А сейчас Пилинея удалилась на заветную поляну, прикрыла глаза и, постояв несколько времени, будучи совсем неподвижной, начала сочинять новый танец. Пилинея погружалась в картину появляющихся движений, как в таинственную темноту, но выходила из неё, неся на руках свет, что должен быть подарен любимому племени. Пилинея придумывала новую тонкость небанальных движений, будто изобретала новые слова, способные приоткрыть людям новое счастье. Пилинея забывала себя, она растворялась в танце, как в самой возможности любви. Но Пилинея лишь намечала те движения, что могли проявиться единожды, в момент дарения танца родному племени.
Но в этот раз Пилинея чувствовала, что танец не имеет единой струны, что он красив, но в нем не хватает какой-то детали, быть может, совсем невеликой, но необыкновенно тонкой и приметной.
Тогда Пилинея решила рискнуть. И хотя уже совсем было ушла, но, подумав, всё же вернулась на поляну и принялась снова намечать движения, сочиненные ею только что. Пилинея никогда не делала повторений, она и репетировать старалась лишь единожды. Но завтра была война, и танец должен был стать вкладом Пилении в общую победу.
Пилинея вспоминала движения, обозначала их, закрепляла в памяти, но все они были теми же, а того недостающего движения, которое Пилинея угадала душой, но не выразила пока собственным телом, так и не проявлялось, не приходило. И лишь в самом последнем такте, в картине завершающей фигуры, являвшейся прощанием, вернее, пожеланием доброго времени, Пилинея нашла то движенье. Она увидала его, будто яркий драгоценный камешек на самой дороге, словно угадала что-то удивительно неожиданное.

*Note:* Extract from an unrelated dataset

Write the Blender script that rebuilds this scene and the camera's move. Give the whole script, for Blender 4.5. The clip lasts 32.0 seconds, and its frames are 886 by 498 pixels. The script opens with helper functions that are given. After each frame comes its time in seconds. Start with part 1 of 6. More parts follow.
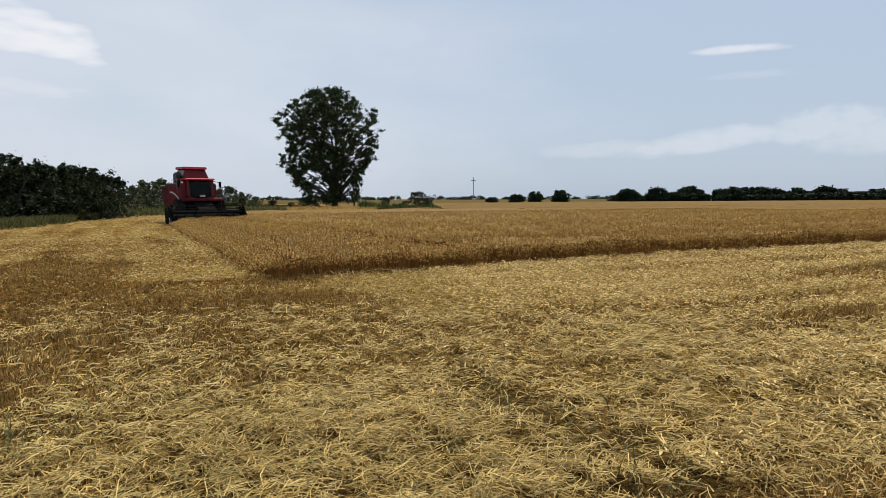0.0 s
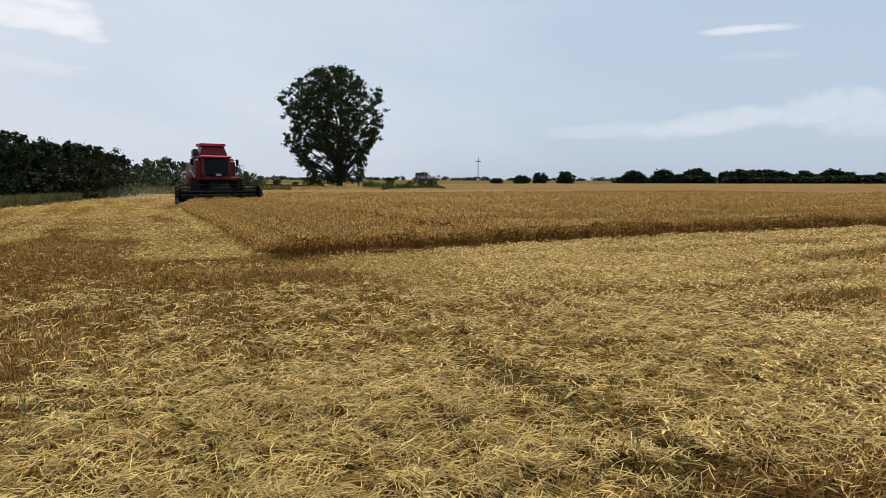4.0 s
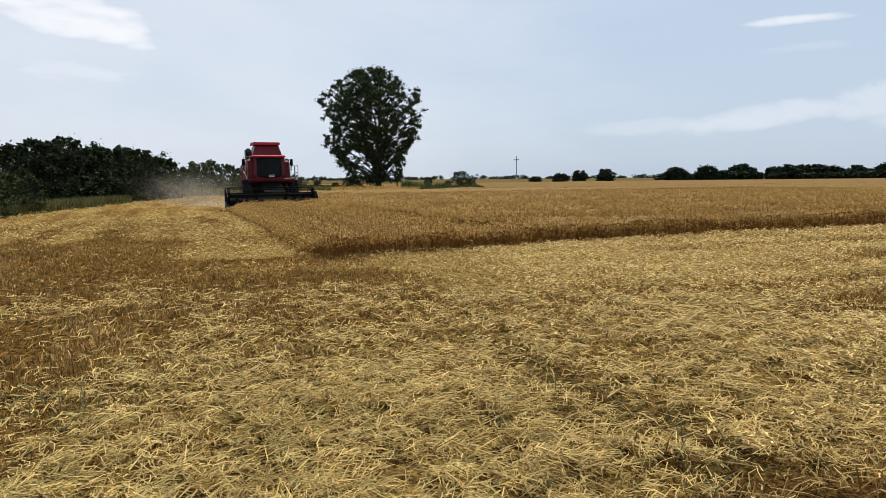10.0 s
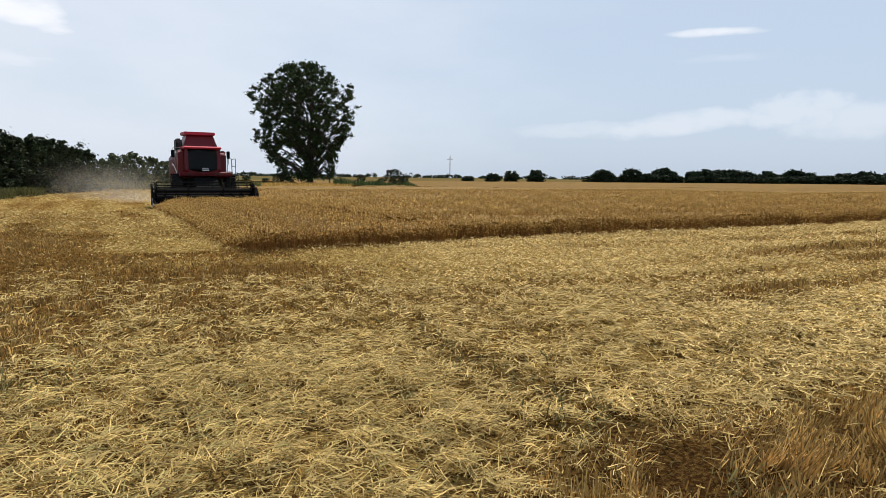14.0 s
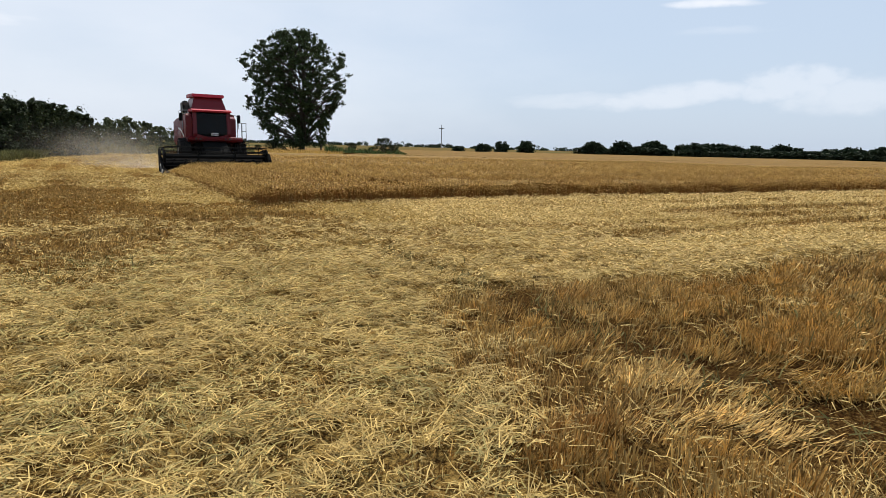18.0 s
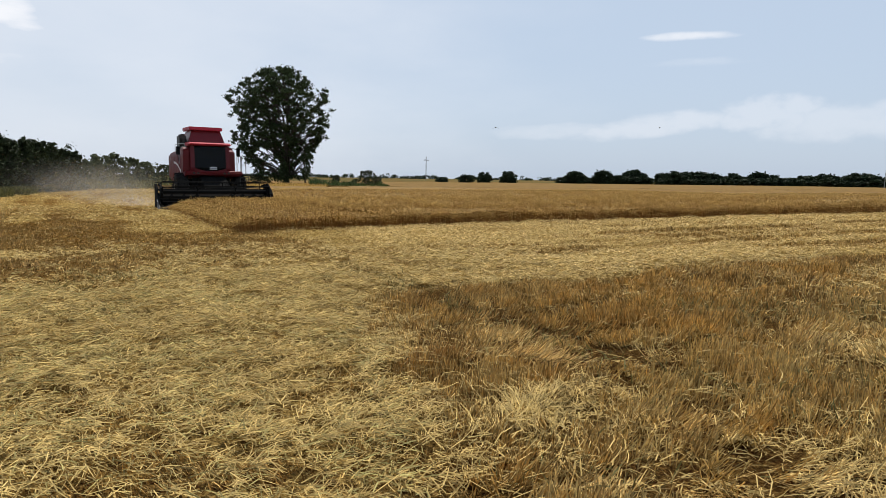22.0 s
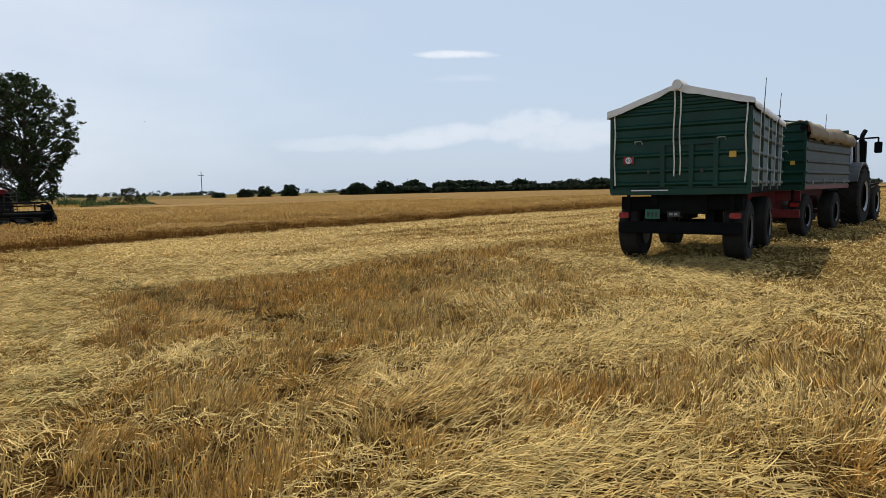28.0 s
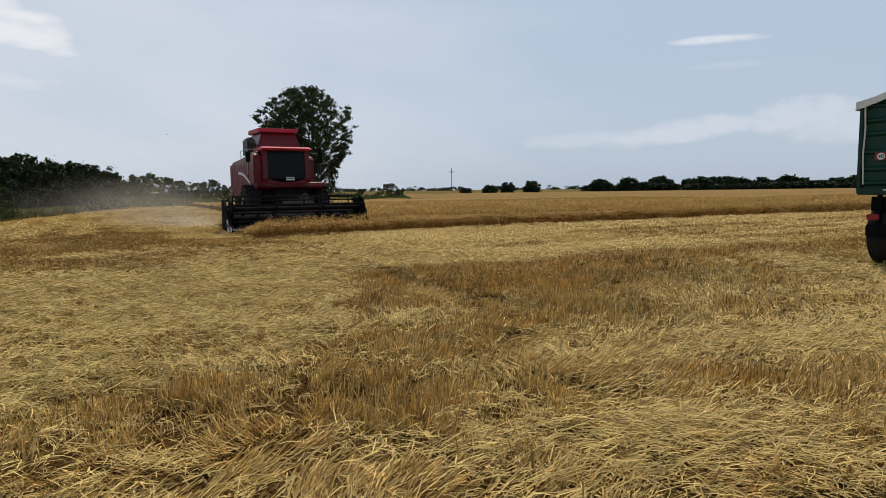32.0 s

Это был полуповорот головы. Тихий, краткий и очень искренний. Он завершал последнюю фазу танца. И в этом полуповороте было много мысли, солнца, и самого огня.
И Пилинея ушла из своего святилища, покинула его и принялась взволнованно ждать вечера. Когда же он наступил, когда окончилось шаманское камлание, когда все ритуалы были завершены, и даже молодёжь, прошедшая обряд инициации, пришла в себя и немного успокоилась, все снова расселились вокруг костров, в центре которых, на ровной площадке, покрытой мелкими лепестками термопсиса, начался танец.
Пилинея вышла в круг, расправила руки и саму душу, в последний раз глянула за цепь костров, увидав яркие блики в глазах людей, и, взяв серебряный колокольчик, стала творить танец. Он был поначалу тихим и ласковым, как слова неопытных возлюбленных, даже робким и несмелым. Но кружение развевалось будто ветер. Руки открывали новые мысли. Руки жили всё более ярко и яростно. Руки были сама любовь, руки были море, руки были воздух, руки были солнце.